Concerning the third aspect of the TUC’s comment, the Government considers that there are already protections under the Data Protection Act 1998 – for example, under section 13 of the Act, individuals are able to sue the data controller for damages and distress as a consequence of any failure by the data controller to comply with the Act’s provisions. It is a well-established principle in the United Kingdom that new regulations are not given retrospective effect. The Committee takes note of the TUC’s comments that: (1) it understands that the Data Protection Act 1998 does not make provision for compensation, which is why a number of blacklisted workers have been making what in most cases have been forlorn attempts to use other avenues of legal redress and that, in any event, some of the losses were incurred before the Data Protection Act 1998 came into force in 2000. The TUC is not convinced that provision cannot be made retroactively to compensate victims. The Government in 1982 introduced a retroactive compensation scheme to compensate workers who had been dismissed between 1974 and 1980 because they were not members of a trade union. The TUC queries why the same could not be done today for workers who were on the blacklist and therefore refused employment because they are members of a trade union or engaged in trade union-related activities.

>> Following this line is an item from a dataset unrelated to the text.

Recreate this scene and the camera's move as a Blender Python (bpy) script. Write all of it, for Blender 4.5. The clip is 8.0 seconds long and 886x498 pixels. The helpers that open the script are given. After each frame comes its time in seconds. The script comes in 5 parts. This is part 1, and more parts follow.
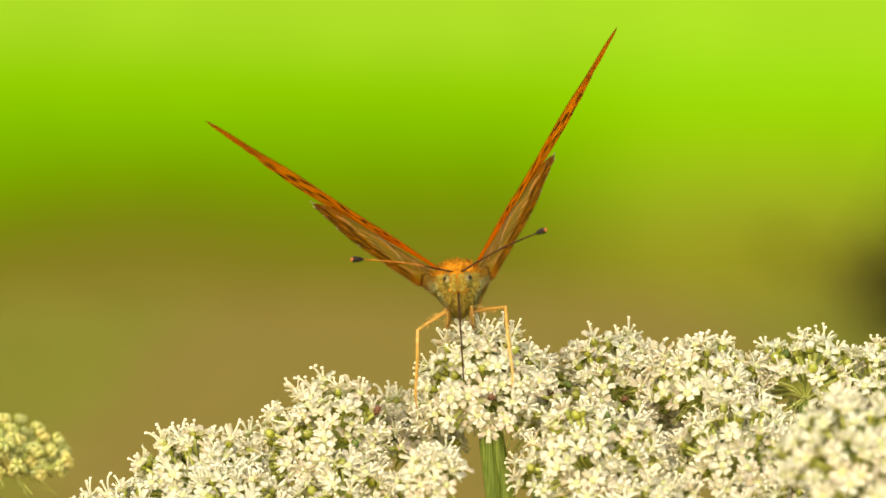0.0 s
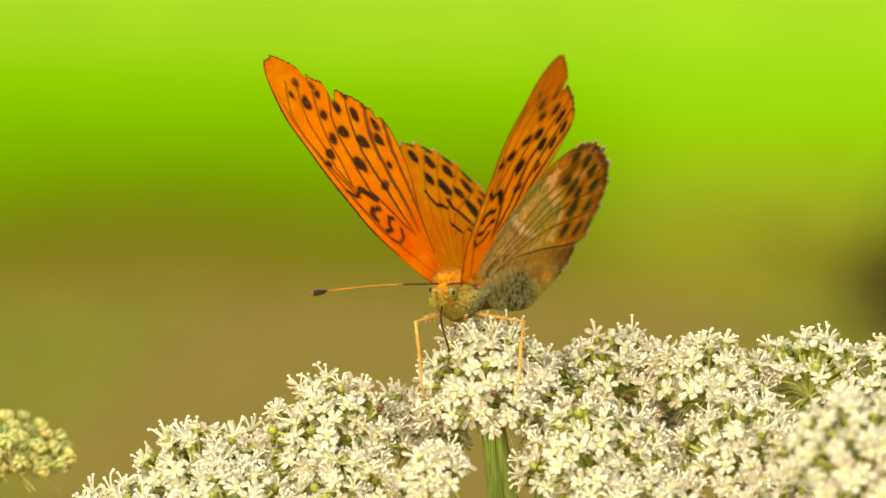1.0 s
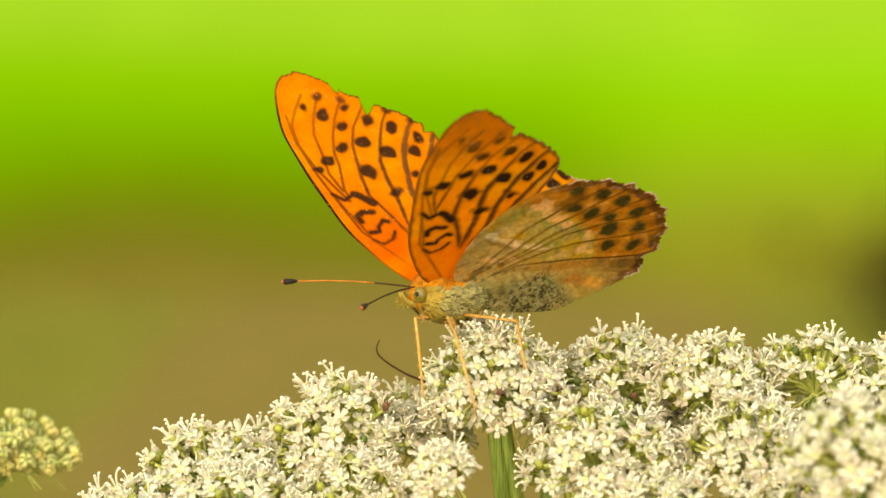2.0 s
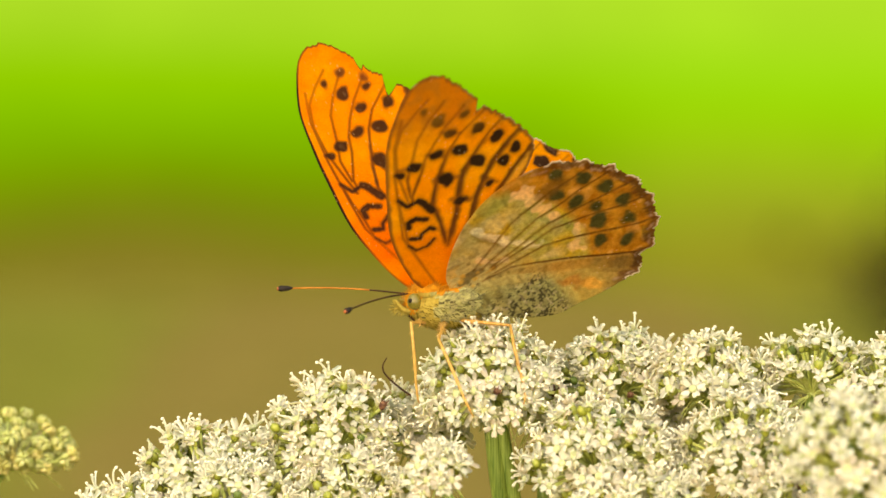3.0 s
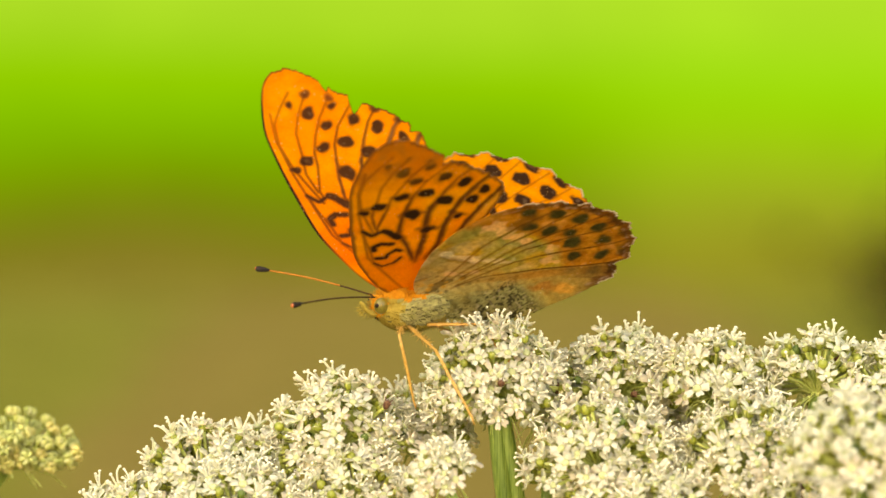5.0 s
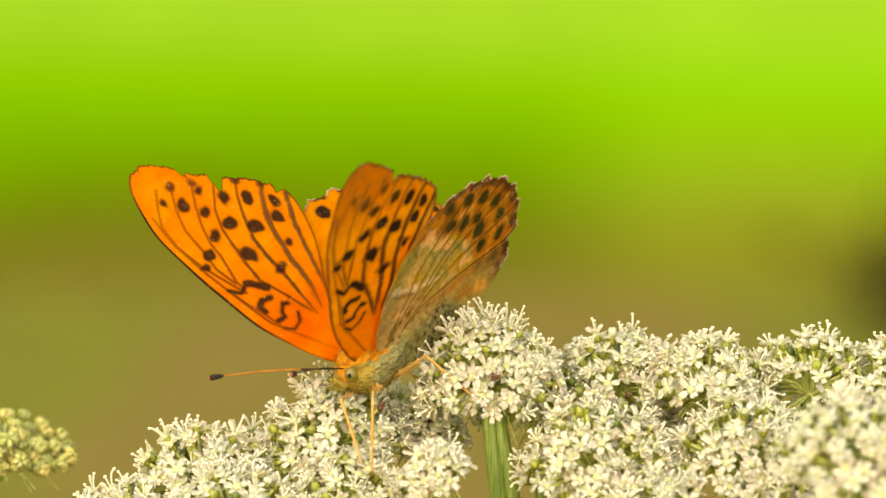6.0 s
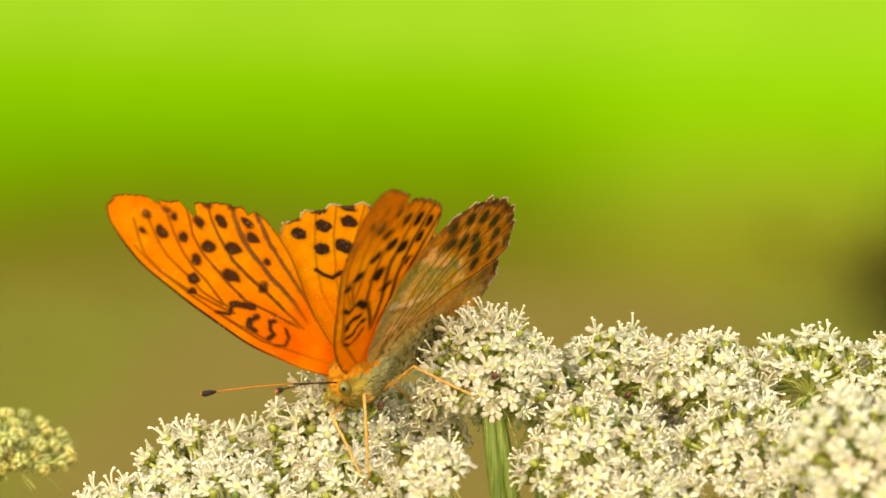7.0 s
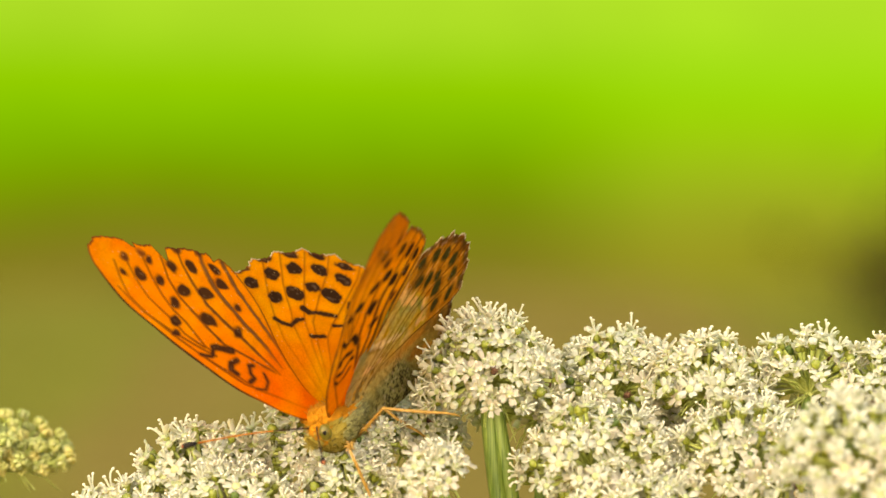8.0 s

The Committee takes note of the Government’s observation on the ITUC comments that the Government is unaware of any problems following the implementation of the Regulations and is satisfied that they deal appropriately with the issues originally identified.
The Committee requests the Government to reply to the TUC’s additional comments and to indicate any consultations undertaken with the social partners with a view to considering measures for compensating past victims of blacklisting.